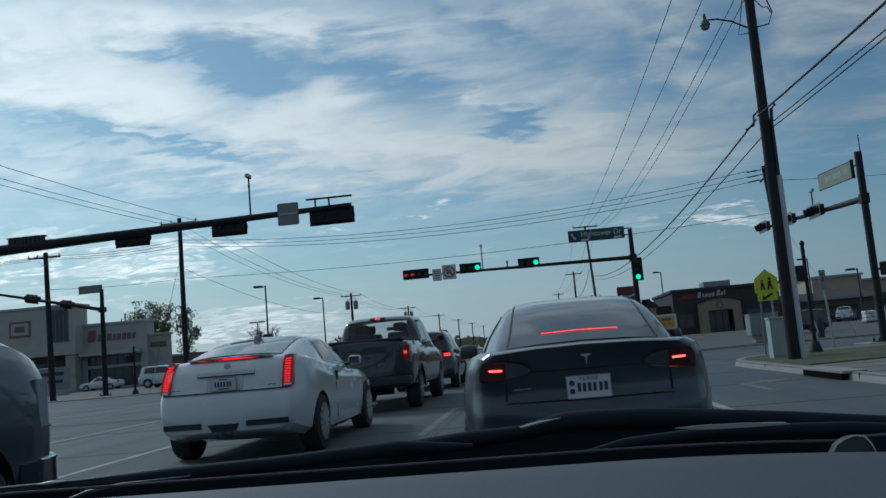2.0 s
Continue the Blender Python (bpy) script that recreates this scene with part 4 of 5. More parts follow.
    def rear_patch(self, outline, off=0.008, depth=0.03):
        """A raised piece on the tail from an outline of (x, z)."""
        bm = bmesh.new()
        n = len(outline)
        out = [bm.verts.new(self.bend(x, 0, z) + Vector((0, -off, 0))) for x, z in outline]
        inn = [bm.verts.new(self.bend(x, 0, z) + Vector((0, depth, 0))) for x, z in outline]
        bm.faces.new(out), bm.faces.new(inn)
        for k in range(n):
            bm.faces.new((out[k], out[(k + 1) % n], inn[(k + 1) % n], inn[k]))
        return bm

    def rear_strip(self, x0, x1, z0, z1, off=0.008, depth=0.03, n=10):
        return self.rear_patch([(x0 + (x1 - x0) * k / n, z0) for k in range(n + 1)] + [(x1 + (x0 - x1) * k / n, z1) for k in range(n + 1)], off, depth)


def wheel(parent, x, y, r, width, rim_mat, spokes=10, lug=0.66):
    """Tyre with a rounded shoulder, dished rim and spokes; x is the outer face's side."""
    s = 1 if x > 0 else -1
    w = part("wheel", tube([(x - s * width, y, r), (x - s * (width - 0.02), y, r), (x - s * 0.03, y, r), (x - s * 0.005, y, r), (x, y, r)], [r * 0.9, r, r, r * 0.95, r * 0.86], 28), M["tyre"], parent, smooth=45)
    part("rim", tube([(x - s * 0.02, y, r), (x + s * 0.004, y, r), (x + s * 0.006, y, r)], [r * lug, r * lug * 1.03, r * lug * 0.97], 28), M["rim_dark"], w, smooth=45)
    bm = bmesh.new()
    for k in range(spokes):
        a = 2 * math.pi * k / spokes
        d = Vector((0, math.cos(a), math.sin(a)))
        t = Vector((0, -math.sin(a), math.cos(a)))
        c = Vector((x + s * 0.014, y, r))
        q = [c + d * 0.04 + t * 0.018, c + d * r * lug * 0.99 + t * 0.024, c + d * r * lug * 0.99 - t * 0.024, c + d * 0.04 - t * 0.018]
        v = [bm.verts.new(p) for p in q] + [bm.verts.new(p - Vector((s * 0.025, 0, 0))) for p in q]
        bm.faces.new(v[:4])
        for e in range(4):
            bm.faces.new((v[e], v[(e + 1) % 4], v[4 + (e + 1) % 4], v[4 + e]))
    part("spokes", bm, rim_mat, w)
    part("hub", tube([(x, y, r), (x + s * 0.022, y, r)], [0.06, 0.045], 14), rim_mat, w)
    return w


def mirror(parent, x, y, z, paint):
    s = 1 if x > 0 else -1
    m = part("door_mirror", box(min(x + s * 0.05, x + s * 0.24), max(x + s * 0.05, x + s * 0.24), y - 0.06, y + 0.06, z - 0.02, z + 0.12, 0.045), paint, parent, smooth=50)
    part("mirror_stalk", tube([(x - s * 0.06, y + 0.02, z - 0.02), (x + s * 0.09, y + 0.02, z + 0.02)], 0.022, 8), M["trim_black"], m)
    part("mirror_glass", box(min(x + s * 0.07, x + s * 0.22), max(x + s * 0.07, x + s * 0.22), y - 0.064, y - 0.058, z, z + 0.1, 0.002), M["car_glass"], m)


def number_plate(parent, at, w=0.31, h=0.155, state=""):
    p = part("number_plate", box(-w / 2, w / 2, -0.012, 0.0, -h / 2, h / 2, 0.004), M["plate"], parent, "pale number plate with plain bars")
    p.matrix_basis = pose(*at)
    rim = bmesh.new()
    for x0, x1, z0, z1 in ((-w / 2, w / 2, h / 2 - 0.006, h / 2), (-w / 2, w / 2, -h / 2, -h / 2 + 0.006), (-w / 2, -w / 2 + 0.006, -h / 2, h / 2), (w / 2 - 0.006, w / 2, -h / 2, h / 2)):
        box(x0, x1, -0.015, -0.010, z0, z1, 0, rim)
    part("plate_rim", rim, M["alu"], p)
    shift = 0.03 if state else 0.0
    for u in (-0.095, -0.06, -0.025, 0.01, 0.05, 0.085):
        part("plate_bar", box(shift + u - 0.011, shift + u + 0.011, -0.016, -0.011, -0.032, 0.026), M["plate_ink"], p)
    if state:
        lettering("plate_lettering", state, 0.034, M["plate_ink"], p, pose(0, -0.012, 0.053) @ FACE, 0.13)
        for z in (0.028, -0.028):
            part("plate_emblem", prism(disc_outline(-0.112, z, 0.019, 12), "y", -0.016, -0.011), M["sign_blue"], p, "small blue emblem")
    else:
        part("plate_bar", box(-0.05, 0.05, -0.016, -0.011, 0.048, 0.058), M["plate_ink"], p)
        part("plate_bar", box(-0.07, 0.07, -0.016, -0.011, -0.06, -0.048), M["plate_ink"], p)


def mirror_x(outline):
    return [(-x, z) for x, z in outline]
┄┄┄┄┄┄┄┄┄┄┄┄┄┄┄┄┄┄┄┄
**TASK DESCRIPTION:**
Leave out the pictures and restate, word for word, the lines from the top of the data through the line containing "return self.rear_patch([(x0 +", both included.

**SOLVED EXERCISE:**
2.0 s
Continue the Blender Python (bpy) script that recreates this scene with part 4 of 5. More parts follow.
    def rear_patch(self, outline, off=0.008, depth=0.03):
        """A raised piece on the tail from an outline of (x, z)."""
        bm = bmesh.new()
        n = len(outline)
        out = [bm.verts.new(self.bend(x, 0, z) + Vector((0, -off, 0))) for x, z in outline]
        inn = [bm.verts.new(self.bend(x, 0, z) + Vector((0, depth, 0))) for x, z in outline]
        bm.faces.new(out), bm.faces.new(inn)
        for k in range(n):
            bm.faces.new((out[k], out[(k + 1) % n], inn[(k + 1) % n], inn[k]))
        return bm

    def rear_strip(self, x0, x1, z0, z1, off=0.008, depth=0.03, n=10):
        return self.rear_patch([(x0 + (x1 - x0) * k / n, z0) for k in range(n + 1)] + [(x1 + (x0 - x1) * k / n, z1) for k in range(n + 1)], off, depth)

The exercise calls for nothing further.